Se calhar por isso não escrevi durante um mês. Estive muito longe de mim, mais do que alguma vez estive, e só agora regresso, só agora olho para mim, respiro fundo, e vejo as transformações. o cabelo que ultrapassou os ombros, as bochechocas novas resultado dos cookies, das pizzas, dos chai lattes, dos noodles e da comida de merda que aspirei sem travão (porque nunca tive nenhum, nunca precisei), a ferrugem nas articulações a estalar na primeira aula de yoga depois de anos.

Yoga.
Yoga é casa, e não quero com isto soar como uma freak das taças tibetanas. Yoga é casa para mim porque durante anos representou uma rotina boa, uma colecção de momentos bons, uma sensação de estabilidade, de segurança, de sabedoria e amor que vem de dentro e que está desligado de qualquer ideia de tempo e espaço, simplesmente é o que é. Como ir ao cinema e esquecer-me que não estou em Portugal, só que com a diferença de que no cinema esqueço-me também de mim.
O yoga traz-me de novo a mim, e isso trouxe-me aqui ao blog, extensão de mim, que é também um fio de muitas pontas, por onde envio beijinhos imaginários que como diz o joão gilberto, são mais do que os peixinhos que há no mar. e eu fico maravilhada com as palavras dele e maravilhada também com a impermanência e relatividade das coisas - Aquilo que outrora não me despertou a atenção, toma agora um novo sentido, uma nova dimensão e forma.

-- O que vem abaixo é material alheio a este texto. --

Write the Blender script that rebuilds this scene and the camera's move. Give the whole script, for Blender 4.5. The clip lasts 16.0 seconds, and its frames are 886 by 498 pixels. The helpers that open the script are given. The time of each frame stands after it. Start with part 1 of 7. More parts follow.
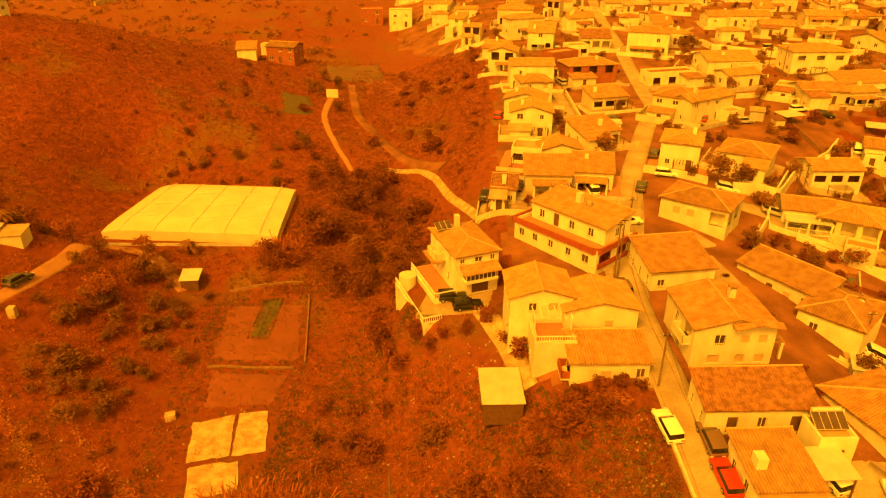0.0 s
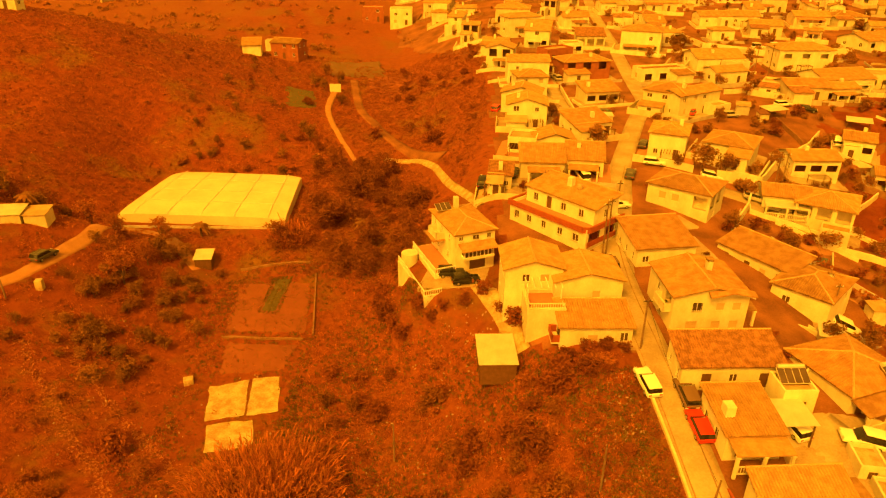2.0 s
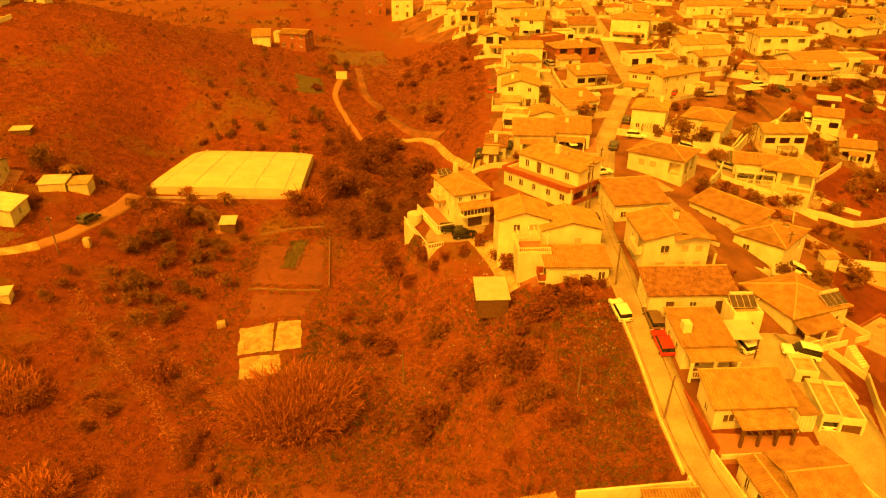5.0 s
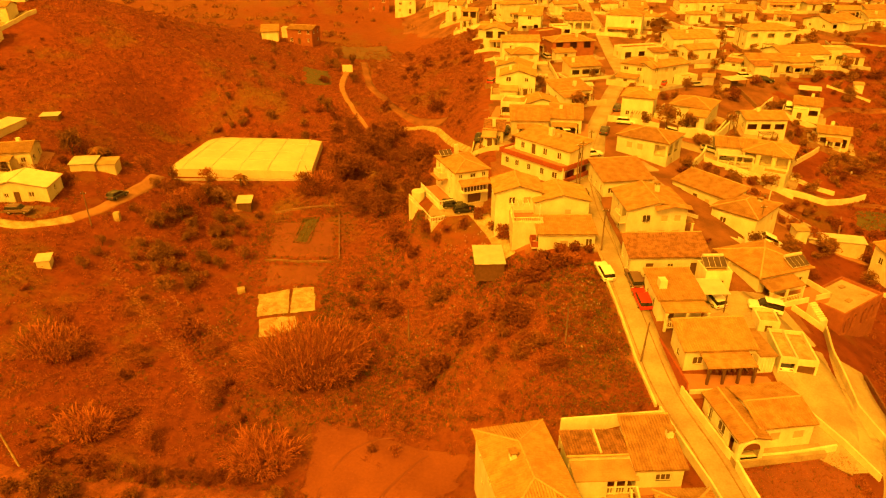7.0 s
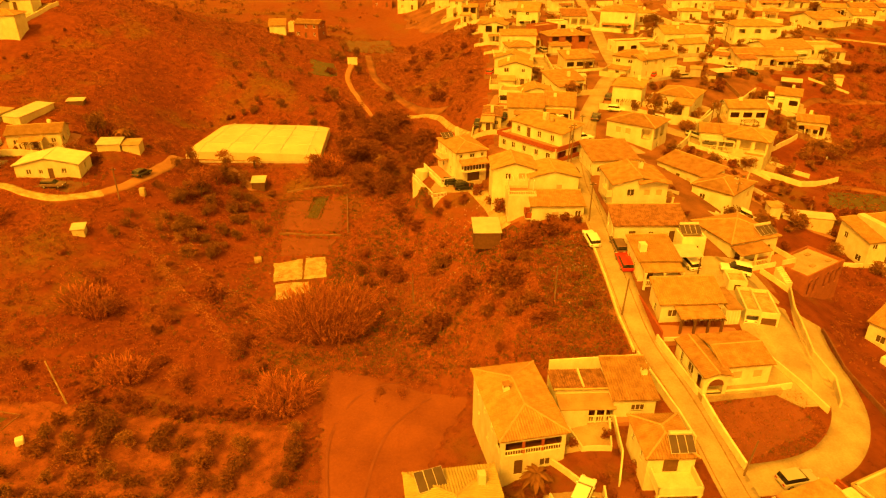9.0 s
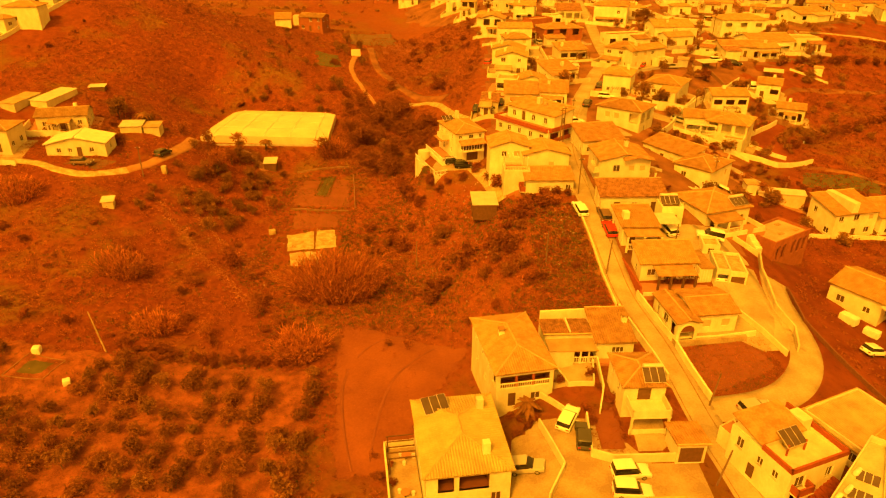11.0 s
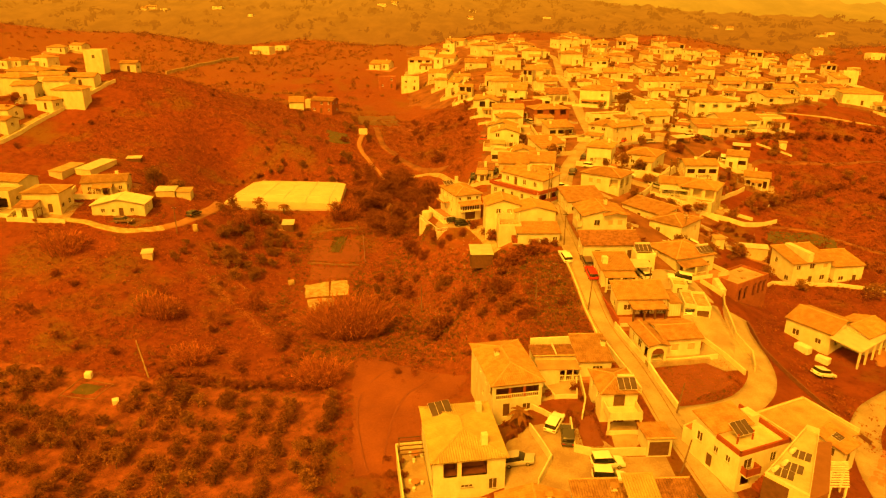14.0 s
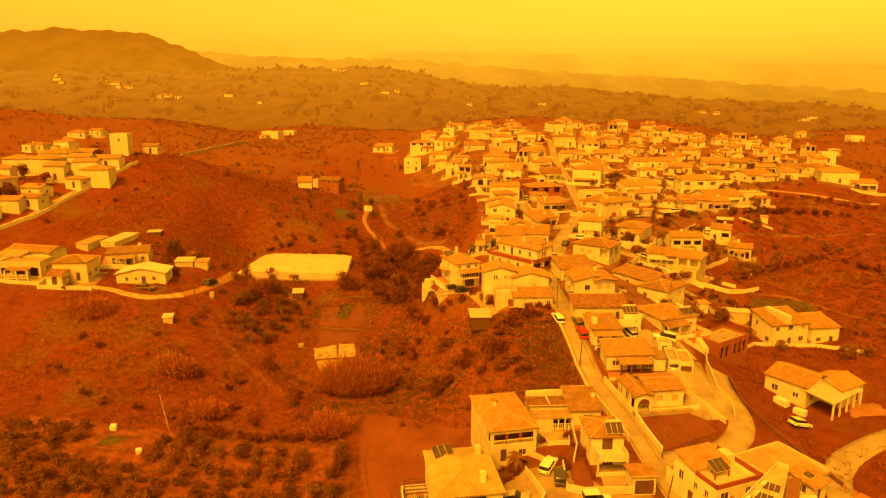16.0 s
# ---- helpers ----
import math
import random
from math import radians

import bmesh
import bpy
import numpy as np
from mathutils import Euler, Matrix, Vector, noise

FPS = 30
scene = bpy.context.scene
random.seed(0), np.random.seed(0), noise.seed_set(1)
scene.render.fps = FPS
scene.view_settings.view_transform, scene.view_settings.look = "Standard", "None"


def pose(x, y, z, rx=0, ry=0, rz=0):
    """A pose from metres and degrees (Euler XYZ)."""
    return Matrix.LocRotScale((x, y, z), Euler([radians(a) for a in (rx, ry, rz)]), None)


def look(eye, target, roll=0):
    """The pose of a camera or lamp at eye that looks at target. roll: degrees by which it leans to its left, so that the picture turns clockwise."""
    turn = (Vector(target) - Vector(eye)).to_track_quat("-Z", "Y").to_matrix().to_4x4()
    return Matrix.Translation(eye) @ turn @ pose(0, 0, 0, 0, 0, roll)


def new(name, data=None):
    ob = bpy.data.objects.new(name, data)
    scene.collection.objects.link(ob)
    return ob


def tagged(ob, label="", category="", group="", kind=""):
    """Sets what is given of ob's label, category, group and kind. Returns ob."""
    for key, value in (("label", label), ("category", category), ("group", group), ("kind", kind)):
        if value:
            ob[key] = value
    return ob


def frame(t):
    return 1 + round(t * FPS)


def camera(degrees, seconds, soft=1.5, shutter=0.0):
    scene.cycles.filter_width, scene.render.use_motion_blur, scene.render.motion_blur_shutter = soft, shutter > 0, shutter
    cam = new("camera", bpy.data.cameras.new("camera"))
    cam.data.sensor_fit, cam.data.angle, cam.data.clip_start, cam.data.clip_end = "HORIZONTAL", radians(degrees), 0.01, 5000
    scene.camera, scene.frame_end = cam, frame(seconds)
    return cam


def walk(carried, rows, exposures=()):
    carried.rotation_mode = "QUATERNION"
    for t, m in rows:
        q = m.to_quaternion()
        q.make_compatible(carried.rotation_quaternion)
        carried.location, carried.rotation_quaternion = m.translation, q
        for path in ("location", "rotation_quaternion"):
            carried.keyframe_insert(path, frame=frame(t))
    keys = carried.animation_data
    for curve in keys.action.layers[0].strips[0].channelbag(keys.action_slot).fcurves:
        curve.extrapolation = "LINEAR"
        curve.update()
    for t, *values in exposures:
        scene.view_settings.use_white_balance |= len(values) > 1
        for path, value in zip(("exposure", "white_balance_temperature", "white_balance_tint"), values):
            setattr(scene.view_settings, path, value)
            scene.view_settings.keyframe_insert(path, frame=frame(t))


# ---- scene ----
cam = camera(67.2, 16.0, soft=1.2)
PATH = [
    (0, (-0.214, 4.884, 60.081), (-0.236, 6.674, 59.189), -0.0),
    (0.5, (-0.318, 3.131, 60.069), (-0.337, 4.923, 59.182), 0.2),
    (1, (-0.406, 1.344, 60.058), (-0.422, 3.137, 59.172), 0.4),
    (1.5, (-0.469, -0.504, 60.047), (-0.485, 1.288, 59.161), 0.4),
    (2, (-0.504, -2.436, 60.038), (-0.518, -0.645, 59.149), 0.4),
    (2.5, (-0.515, -4.471, 60.029), (-0.529, -2.68, 59.137), 0.3),
    (3, (-0.513, -6.62, 60.021), (-0.526, -4.831, 59.126), 0.1),
    (3.5, (-0.507, -8.898, 60.016), (-0.522, -7.111, 59.118), -0.0),
    (4, (-0.492, -11.331, 60.014), (-0.506, -9.545, 59.116), 0.0),
    (6.3, (-0.407, -23.163, 60.016), (-0.429, -21.376, 59.119), -0.2),
    (6.5, (-0.405, -24.212, 60.016), (-0.426, -22.426, 59.118), -0.1),
    (7, (-0.411, -26.886, 60.015), (-0.432, -25.099, 59.117), -0.1),
    (7.5, (-0.433, -29.58, 60.012), (-0.453, -27.793, 59.114), -0.1),
    (8, (-0.491, -32.279, 60.005), (-0.51, -30.493, 59.106), -0.1),
    (8.5, (-0.591, -34.98, 59.997), (-0.609, -33.193, 59.098), 0.1),
    (9, (-0.717, -37.713, 59.99), (-0.735, -35.927, 59.091), 0.2),
    (11.5, (-1.347, -51.633, 59.95), (-1.357, -49.849, 59.046), 0.4),
    (12, (-1.471, -54.419, 59.951), (-1.48, -52.635, 59.047), 0.3),
    (12.5, (-1.589, -57.212, 59.953), (-1.597, -55.412, 59.081), 0.3),
    (13, (-1.682, -60.03, 59.956), (-1.689, -58.202, 59.144), 0.3),
    (13.5, (-1.751, -62.853, 59.957), (-1.759, -60.997, 59.211), 0.2),
    (14, (-1.799, -65.671, 59.956), (-1.807, -63.789, 59.278), 0.3),
    (14.5, (-1.828, -68.482, 59.955), (-1.837, -66.577, 59.347), 0.2),
    (15, (-1.848, -71.288, 59.954), (-1.857, -69.361, 59.419), 0.2),
    (15.5, (-1.858, -74.09, 59.954), (-1.868, -72.147, 59.478), 0.2),
    (16, (-1.859, -76.893, 59.955), (-1.87, -74.944, 59.508), 0.1),
]
walk(cam, [(t, look(eye, target, roll)) for t, eye, target, roll in PATH], [(0, 1.96), (4, 1.99), (9, 2.02), (12.5, 2.0), (13.5, 1.97), (14.5, 1.91), (16, 1.75)])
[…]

Às vezes lembro-me das roupas que deixei em Lisboa. na altura de fazer as malas quis deixar tudo para trás, esvaziar-me de lisboa para me encher de Nova Iorque. mas dou por mim agora e tenho saudades de algumas coisas. mas não me importo, e digo para mim que quando voltar me vai saber bem, vai ser giro ver com novos olhos os bocadinhos da maria-antes-de-nova-iorque e, no contraste, na diferença, ver o reflexo de quem me tornei.